Healthcare Multi-Modal Data Plumbers

Inspiration

Andrej Karpathy's idea of Software 2.0 proposes a new paradigm for software development that relies on AI models to replace critical layers of a software stack. In this paradigm, practitioners codify desired behaviors by designing datasets and then training commodity AI models. This approach could significantly benefit healthcare data processing, interoperability, and AI pipelines.

The current paradigm of "AI in healthcare," where developing, deploying, and maintaining a predictive model data pipeline for a single clinical task can cost upwards of $500,000, is unsustainable. Commercial solutions also fall short because vendors typically charge health systems either on a per model or per prediction basis or per data source basis. A better paradigm would focus on creating models that are cheaper to build, have reusable parts, can handle multiple data types, and are resilient to changes in the underlying data.

By lowering the time and energy required to create data pipelines, we can focus on ensuring that their use leads to fair allocation of resources with the potential to meaningfully improve clinical care and efficiency. This would create a new, supercharged framework for AI in healthcare.

What it does

Using Foundation Models, automate the data fields and value set mapping, validation/quality checks, and data transformation of multi-modal input data- both structured and unstructured and create semantic patient representation with minimal human supervision.

How we built it

We leverage the GPT-4 model to extract, map, validate and transform data to create patient representations and embeddings. We use sample structured and unstructured datasets as examples. We provide GPT-4 with a target data model to learn from, and allow it to learn the appropriate schema mapping.

We also built a UI for uploading data and for facilitating human review/feedback.

Challenges we ran into

Converting to the FHIR standard has a lot of complex logic, mapping is not 1:1 from source systems. Then, we need to map from source terminology to destination terminology and oftentimes change the Unit of Measure to common standard. A historical database of mapping examples may be needed to create a new small model or fine tune GPT.

GPT calls took long time with just few records we have, which is not suitable for heavy production workloads.

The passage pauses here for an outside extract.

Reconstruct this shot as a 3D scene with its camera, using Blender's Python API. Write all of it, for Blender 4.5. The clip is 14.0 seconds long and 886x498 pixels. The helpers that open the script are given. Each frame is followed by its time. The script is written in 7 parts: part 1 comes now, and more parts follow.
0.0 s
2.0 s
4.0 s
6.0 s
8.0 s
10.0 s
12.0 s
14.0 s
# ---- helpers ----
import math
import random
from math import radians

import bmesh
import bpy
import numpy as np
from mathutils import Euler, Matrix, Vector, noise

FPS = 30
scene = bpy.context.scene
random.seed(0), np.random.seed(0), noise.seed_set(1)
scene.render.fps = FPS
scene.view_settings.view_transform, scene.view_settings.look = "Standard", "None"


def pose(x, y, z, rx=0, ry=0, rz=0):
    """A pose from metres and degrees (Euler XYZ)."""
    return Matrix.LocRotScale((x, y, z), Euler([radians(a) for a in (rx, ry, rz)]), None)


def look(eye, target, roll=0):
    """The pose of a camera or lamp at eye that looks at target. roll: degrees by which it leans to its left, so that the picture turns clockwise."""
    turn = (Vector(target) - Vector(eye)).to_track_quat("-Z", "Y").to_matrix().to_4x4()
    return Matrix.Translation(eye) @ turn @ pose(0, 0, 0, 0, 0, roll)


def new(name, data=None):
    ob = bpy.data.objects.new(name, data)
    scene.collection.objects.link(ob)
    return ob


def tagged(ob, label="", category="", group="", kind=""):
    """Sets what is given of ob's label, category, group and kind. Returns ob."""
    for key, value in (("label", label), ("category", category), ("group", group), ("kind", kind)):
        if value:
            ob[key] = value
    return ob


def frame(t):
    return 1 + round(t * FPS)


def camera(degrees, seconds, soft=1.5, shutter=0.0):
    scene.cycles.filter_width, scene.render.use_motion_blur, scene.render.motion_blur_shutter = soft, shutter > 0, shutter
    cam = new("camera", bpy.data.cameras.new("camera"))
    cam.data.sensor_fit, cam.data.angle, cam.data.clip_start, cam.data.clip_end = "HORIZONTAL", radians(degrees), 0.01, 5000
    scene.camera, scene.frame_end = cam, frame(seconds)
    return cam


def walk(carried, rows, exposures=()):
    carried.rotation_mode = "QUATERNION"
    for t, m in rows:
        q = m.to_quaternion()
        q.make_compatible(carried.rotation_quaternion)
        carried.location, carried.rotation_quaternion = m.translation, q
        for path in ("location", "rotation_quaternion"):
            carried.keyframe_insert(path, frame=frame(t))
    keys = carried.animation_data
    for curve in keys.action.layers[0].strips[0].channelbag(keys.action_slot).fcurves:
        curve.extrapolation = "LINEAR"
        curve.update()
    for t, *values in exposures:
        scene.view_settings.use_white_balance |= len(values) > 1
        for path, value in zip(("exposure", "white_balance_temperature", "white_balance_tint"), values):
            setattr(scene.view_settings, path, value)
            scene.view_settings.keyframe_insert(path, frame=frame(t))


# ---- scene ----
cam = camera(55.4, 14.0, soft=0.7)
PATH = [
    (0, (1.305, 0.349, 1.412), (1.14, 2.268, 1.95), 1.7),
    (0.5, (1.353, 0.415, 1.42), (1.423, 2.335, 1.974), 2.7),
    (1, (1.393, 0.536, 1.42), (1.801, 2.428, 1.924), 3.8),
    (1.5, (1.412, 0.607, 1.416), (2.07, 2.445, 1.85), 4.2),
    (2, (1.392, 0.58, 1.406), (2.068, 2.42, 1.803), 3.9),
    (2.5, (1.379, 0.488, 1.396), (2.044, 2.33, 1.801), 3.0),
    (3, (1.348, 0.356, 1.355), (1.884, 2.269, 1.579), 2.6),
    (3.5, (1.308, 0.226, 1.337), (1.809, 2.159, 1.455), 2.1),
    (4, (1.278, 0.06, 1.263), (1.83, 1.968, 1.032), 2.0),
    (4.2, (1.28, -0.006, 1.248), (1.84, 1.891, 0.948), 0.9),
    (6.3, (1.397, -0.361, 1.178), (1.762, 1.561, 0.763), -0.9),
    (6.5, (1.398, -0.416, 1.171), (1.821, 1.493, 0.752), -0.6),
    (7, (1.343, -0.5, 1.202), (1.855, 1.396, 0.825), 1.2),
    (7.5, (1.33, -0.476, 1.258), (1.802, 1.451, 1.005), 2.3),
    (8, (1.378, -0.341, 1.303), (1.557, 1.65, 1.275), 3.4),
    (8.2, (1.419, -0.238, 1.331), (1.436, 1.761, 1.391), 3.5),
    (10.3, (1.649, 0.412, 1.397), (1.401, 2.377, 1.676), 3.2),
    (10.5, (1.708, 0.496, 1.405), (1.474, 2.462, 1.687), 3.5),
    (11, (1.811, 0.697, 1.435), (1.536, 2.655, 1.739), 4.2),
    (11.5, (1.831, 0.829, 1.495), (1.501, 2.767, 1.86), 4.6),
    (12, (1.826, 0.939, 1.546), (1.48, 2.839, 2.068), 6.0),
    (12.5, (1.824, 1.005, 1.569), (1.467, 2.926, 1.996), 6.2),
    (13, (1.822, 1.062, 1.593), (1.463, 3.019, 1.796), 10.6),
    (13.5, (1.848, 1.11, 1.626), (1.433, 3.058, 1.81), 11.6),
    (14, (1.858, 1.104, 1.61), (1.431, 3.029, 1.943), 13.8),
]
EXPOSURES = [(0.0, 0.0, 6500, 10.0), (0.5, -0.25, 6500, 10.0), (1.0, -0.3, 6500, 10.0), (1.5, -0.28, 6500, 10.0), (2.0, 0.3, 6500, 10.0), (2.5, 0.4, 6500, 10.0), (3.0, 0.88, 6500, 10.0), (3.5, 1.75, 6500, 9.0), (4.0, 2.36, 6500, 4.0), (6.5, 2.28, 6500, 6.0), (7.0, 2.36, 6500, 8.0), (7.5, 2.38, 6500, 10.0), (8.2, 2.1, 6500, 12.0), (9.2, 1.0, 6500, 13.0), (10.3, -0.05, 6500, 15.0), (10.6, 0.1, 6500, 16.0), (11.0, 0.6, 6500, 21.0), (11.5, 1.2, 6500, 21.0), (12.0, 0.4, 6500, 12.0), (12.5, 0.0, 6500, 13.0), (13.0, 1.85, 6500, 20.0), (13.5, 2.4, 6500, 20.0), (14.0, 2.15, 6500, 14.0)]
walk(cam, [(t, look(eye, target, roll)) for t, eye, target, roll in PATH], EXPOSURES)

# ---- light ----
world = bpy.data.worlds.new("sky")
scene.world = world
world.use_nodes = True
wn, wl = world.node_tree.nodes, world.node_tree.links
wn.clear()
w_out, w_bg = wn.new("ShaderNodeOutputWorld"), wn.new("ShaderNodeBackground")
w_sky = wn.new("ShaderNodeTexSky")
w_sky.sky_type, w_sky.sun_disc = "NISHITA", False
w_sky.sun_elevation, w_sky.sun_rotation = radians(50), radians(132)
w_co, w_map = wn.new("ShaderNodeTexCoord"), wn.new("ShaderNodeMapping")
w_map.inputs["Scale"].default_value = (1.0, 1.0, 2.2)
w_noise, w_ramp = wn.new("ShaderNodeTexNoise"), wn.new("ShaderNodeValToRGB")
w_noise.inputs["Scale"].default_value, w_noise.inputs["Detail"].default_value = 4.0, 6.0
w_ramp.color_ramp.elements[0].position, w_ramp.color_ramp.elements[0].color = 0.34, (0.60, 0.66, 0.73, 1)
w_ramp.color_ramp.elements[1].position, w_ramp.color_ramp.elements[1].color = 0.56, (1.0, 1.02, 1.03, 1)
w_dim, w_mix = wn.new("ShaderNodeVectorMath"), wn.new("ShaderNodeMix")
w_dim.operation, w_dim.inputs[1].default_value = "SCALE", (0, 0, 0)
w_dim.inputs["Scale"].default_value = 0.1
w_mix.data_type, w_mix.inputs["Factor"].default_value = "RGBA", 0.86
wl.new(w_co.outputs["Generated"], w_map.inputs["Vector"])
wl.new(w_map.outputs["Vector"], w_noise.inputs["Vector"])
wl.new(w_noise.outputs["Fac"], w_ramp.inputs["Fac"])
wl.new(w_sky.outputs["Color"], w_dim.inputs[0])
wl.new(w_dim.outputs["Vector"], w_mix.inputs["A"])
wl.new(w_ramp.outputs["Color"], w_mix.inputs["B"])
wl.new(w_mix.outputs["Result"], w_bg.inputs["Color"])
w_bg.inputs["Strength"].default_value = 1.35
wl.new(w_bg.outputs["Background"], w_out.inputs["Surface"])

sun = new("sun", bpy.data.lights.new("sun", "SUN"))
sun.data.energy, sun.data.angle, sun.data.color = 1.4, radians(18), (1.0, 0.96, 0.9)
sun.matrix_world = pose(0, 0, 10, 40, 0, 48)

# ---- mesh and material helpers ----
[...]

Limitations with context: In order to learn the input data fields and how they exist in our structured and unstructured input files, we need to provide GPT with sample records from all input files in one context. With a large number of files and/or large sample records, GPT sometimes falters as we reach the token limit. One solution is an iterative process where we feed sample data in multiple API calls.

Lastly, a separate fine tuned model is required to catch all data quality issues - both syntactic quality and semantic quality issues. This solution would dramatically improve the robustness of our pipeline.

Accomplishments that we're proud of

We thought deeply about the healthcare data mapping problem space, reviewed data standards and databases such as FHIR and MIMIC, and terminologies/knowledge graphs such as SNOMED and completed the first iteration of automated mapping with one structured source and one unstructured source (clinical notes) and combined them to create patient attributes/embeddings.

https://enigmatic-sands-54098.herokuapp.com/2/mapper/

What we learned

Healthcare data mapping is a complex space. Data Models, Mappings, and Ontologies are complex. A smaller model or GPT fine tuned model using past mapping and ontology datasets will be helpful here.

A cloud hosted (own tenant) / self hosted version of GPT is required for this type of work, public GPT version has lots of limitations including performance issues.